Usually, one would want to push process film that was underexposed. For overexposed film, one would need to pull the processing to get 'proper' exposure.
Let's talk about push and pull for a moment.
When shooting film, if one exposes for a film speed faster than the actual speed of the film, one is technically pulling (underexposing) the film. The film then needs to be pushed in the other direction (over developed) when processed. But many photographers say they are pushing their film while underexposing during shooting when what they actually mean is that they are pulling (underexposing) their film when shooting because they intend to push (overdevelop) the film when processing.
On the other hand, overexposing the film when shooting it is pushing the exposure brighter.
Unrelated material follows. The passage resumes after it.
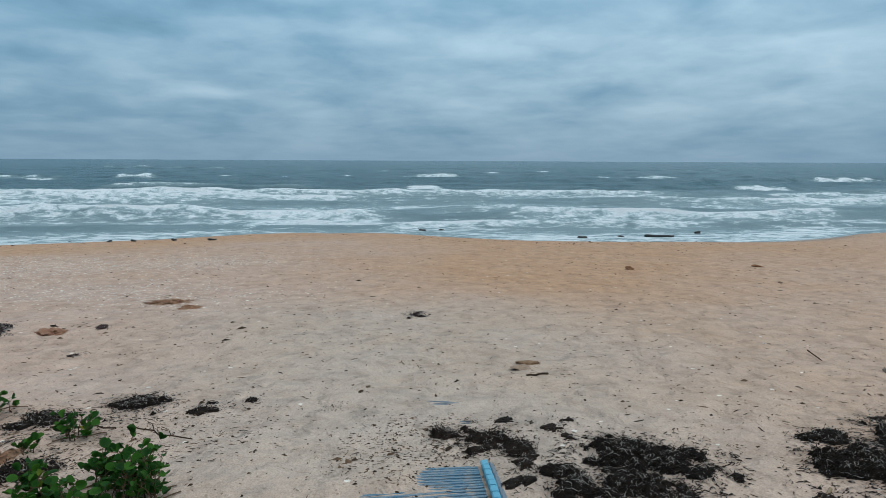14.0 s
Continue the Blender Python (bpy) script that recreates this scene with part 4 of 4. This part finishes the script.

This needs to be counteracted by pulling the development time back to compensate.
Like many things in photography, it's about ratios and reciprocals. If I expose by giving the film three-halves (3/2) as much light as I should, I then need to develop the film to two-thirds (2/3) the typical development. If I expose the film to one-half (1/2) the 'normal' amount of light needed, I then need to develop it to twice (2/1) the 'normal' development. (Please note that development times are not linear - twice the development does not necessarily mean developing for exactly twice as long).
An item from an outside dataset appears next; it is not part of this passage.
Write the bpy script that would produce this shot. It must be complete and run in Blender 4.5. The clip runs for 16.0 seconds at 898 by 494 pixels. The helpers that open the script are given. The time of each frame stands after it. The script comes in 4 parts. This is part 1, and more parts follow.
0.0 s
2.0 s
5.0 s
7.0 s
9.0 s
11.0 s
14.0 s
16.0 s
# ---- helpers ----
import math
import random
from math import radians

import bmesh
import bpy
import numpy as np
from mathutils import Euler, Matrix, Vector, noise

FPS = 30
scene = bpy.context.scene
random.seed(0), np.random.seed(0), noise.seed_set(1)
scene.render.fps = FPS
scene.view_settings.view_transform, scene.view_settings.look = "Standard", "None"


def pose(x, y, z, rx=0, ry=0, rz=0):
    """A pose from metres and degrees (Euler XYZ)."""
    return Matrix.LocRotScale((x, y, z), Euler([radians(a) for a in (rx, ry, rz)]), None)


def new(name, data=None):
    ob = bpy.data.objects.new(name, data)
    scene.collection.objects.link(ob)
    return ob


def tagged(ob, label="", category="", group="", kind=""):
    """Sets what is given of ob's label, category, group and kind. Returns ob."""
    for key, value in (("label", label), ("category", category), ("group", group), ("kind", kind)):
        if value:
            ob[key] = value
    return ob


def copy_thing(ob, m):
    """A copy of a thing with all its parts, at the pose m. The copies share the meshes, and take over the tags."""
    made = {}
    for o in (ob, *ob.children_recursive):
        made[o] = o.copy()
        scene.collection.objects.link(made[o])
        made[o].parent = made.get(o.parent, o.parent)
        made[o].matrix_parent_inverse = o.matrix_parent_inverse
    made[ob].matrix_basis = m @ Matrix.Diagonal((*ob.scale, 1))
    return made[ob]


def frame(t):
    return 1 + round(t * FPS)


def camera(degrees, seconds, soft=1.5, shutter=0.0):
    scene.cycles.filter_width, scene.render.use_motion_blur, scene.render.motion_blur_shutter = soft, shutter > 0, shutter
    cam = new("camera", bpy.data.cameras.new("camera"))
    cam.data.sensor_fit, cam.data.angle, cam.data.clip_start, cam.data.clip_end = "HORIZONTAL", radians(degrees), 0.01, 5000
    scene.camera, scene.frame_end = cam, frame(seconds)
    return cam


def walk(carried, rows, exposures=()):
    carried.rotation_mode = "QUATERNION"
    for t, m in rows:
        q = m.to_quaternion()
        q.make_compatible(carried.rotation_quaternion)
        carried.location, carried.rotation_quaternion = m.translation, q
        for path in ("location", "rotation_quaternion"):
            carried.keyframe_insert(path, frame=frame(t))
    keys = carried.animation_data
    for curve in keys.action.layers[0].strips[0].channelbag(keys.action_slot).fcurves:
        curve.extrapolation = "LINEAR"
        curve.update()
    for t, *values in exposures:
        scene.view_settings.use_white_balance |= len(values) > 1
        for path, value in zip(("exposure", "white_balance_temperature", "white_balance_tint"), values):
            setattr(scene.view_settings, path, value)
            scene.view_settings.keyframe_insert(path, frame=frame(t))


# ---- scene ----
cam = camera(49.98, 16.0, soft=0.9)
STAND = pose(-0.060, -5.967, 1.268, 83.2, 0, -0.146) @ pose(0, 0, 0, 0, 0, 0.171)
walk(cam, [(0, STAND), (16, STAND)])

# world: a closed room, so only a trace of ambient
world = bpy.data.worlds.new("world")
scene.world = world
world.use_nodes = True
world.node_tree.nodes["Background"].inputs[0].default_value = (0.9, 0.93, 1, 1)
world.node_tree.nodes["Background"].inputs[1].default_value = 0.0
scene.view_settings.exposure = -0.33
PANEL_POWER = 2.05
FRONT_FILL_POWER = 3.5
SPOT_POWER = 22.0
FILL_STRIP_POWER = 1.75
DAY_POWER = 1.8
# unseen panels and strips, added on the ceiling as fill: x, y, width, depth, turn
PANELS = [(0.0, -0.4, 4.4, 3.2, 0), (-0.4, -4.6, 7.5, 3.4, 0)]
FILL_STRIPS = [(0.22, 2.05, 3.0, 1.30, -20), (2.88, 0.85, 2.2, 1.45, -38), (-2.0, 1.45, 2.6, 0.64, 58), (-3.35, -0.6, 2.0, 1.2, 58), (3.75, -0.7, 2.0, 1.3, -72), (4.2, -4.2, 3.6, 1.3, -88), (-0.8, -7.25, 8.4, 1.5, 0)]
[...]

For instance, if I have ISO 100 speed film in the camera and choose to expose for ISO 400 speed film, I'm underexposing by two stops. It is true that ISO 400 film is more sensitive (and thus brighter) than ISO 100 film. But when I change my camera's ISO setting to '400' I'm not actually changing the film's sensitivity to ISO 400 - I've still got ISO 100 film loaded! What I am doing is reducing the amount of light the camera's meter says my film needs to be 'properly' exposed. So my film winds up underexposed by two stops.
When that film is developed, it needs to be pushed two stops brighter to get more or less 'proper' exposure. But the result will be lower contrast (brighter shadows) and coarser grain than if the film had been metered and exposed for ISO 100 and normally developed.
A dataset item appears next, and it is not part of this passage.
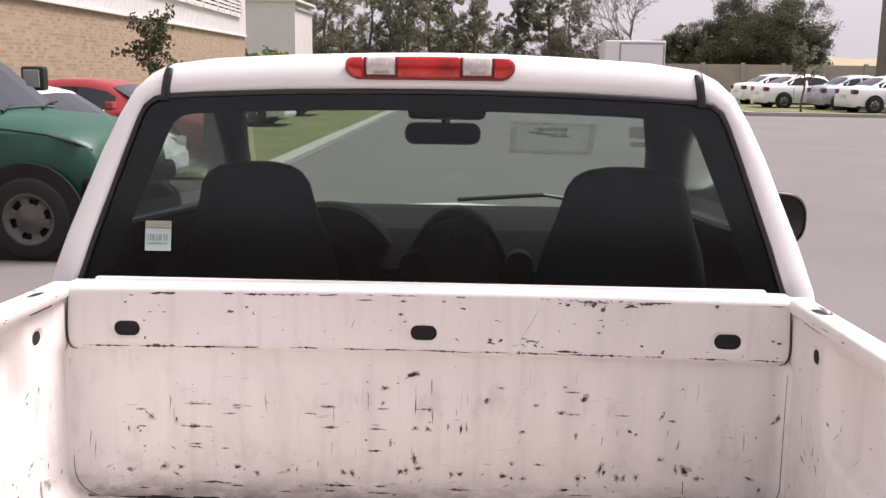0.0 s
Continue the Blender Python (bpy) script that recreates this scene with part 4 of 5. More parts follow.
def panel_marks():
    spots, runs = [], []
    # rungs, nicks and uprights left by cargo
    runs += [(-0.59, -0.576, 0.923, 0.0037), (-0.486, -0.449, 0.938, 0.005), (-0.445, -0.432, 0.939, 0.0025), (-0.496, -0.455, 0.89, 0.0062), (-0.481, -0.459, 0.852, 0.0037), (-0.482, -0.458, 0.845, 0.005), (-0.413, -0.386, 0.919, 0.0025), (-0.389, -0.373, 0.937, 0.0037), (-0.387, -0.376, 0.931, 0.0025), (-0.241, -0.218, 0.924, 0.0037), (-0.209, -0.179, 0.939, 0.005), (-0.209, -0.174, 0.895, 0.005), (-0.111, -0.079, 0.894, 0.0037), (-0.114, -0.084, 0.848, 0.0037), (-0.091, -0.074, 0.937, 0.0025), (-0.016, 0.019, 0.939, 0.0025), (0.149, 0.165, 0.988, 0.0025), (0.286, 0.314, 0.982, 0.0025), (0.273, 0.285, 0.939, 0.0062), (0.293, 0.314, 0.936, 0.005), (0.389, 0.414, 0.936, 0.0037), (-0.202, -0.178, 0.759, 0.0062), (-0.097, -0.073, 0.771, 0.005), (-0.097, -0.081, 0.756, 0.005)]
    runs += [(-0.067, -0.052, 0.754, 0.005), (0.281, 0.302, 0.775, 0.005), (0.228, 0.247, 0.827, 0.0037), (-0.588, -0.572, 0.887, 0.0037), (-0.412, -0.4, 0.845, 0.0025), (-0.449, -0.435, 0.89, 0.0025)]
    spots += [(-0.56, 0.909, 0.0159, 0.0091, -30), (-0.571, 0.917, 0.0068, 0.0034, -30), (-0.608, 0.882, 0.0113, 0.0034, 90), (-0.59, 0.884, 0.0068, 0.0045, 60), (-0.585, 0.876, 0.0068, 0.0045, 40), (-0.576, 0.844, 0.0079, 0.0045, 0), (-0.577, 0.832, 0.0057, 0.0034, 0), (-0.508, 0.904, 0.0102, 0.0034, 90), (-0.608, 0.793, 0.0113, 0.0057, 0), (-0.537, 0.802, 0.0147, 0.0091, 30), (-0.502, 0.802, 0.0102, 0.0068, 0), (-0.383, 0.805, 0.0136, 0.0091, -20), (-0.369, 0.8, 0.0068, 0.0045, 0), (-0.342, 0.792, 0.0102, 0.0057, -40), (-0.278, 0.8, 0.0091, 0.0057, 60), (-0.26, 0.802, 0.0091, 0.0034, 90), (-0.163, 0.799, 0.0102, 0.0068, -30), (-0.145, 0.798, 0.0102, 0.0057, 90), (-0.116, 0.871, 0.0068, 0.0045, 0)]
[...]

If you overexpose your film, you would normally pull process it by developing it for less time than normal. This will tend to increase contrast in the mid-tones and dark areas and muddy the shadows, but highlights that have been totally blown will not show detail, they'll just appear to be a uniform bright gray when printed.
If you push your film one stop when exposing (give it twice as much light as the meter calls for) and then also push your film in development (develop for longer than normal), you'll get a negative with very high density that will translate to prints (or scans) with a low contrast but washed out look with blown highlights if there were any in the scene and no true black areas.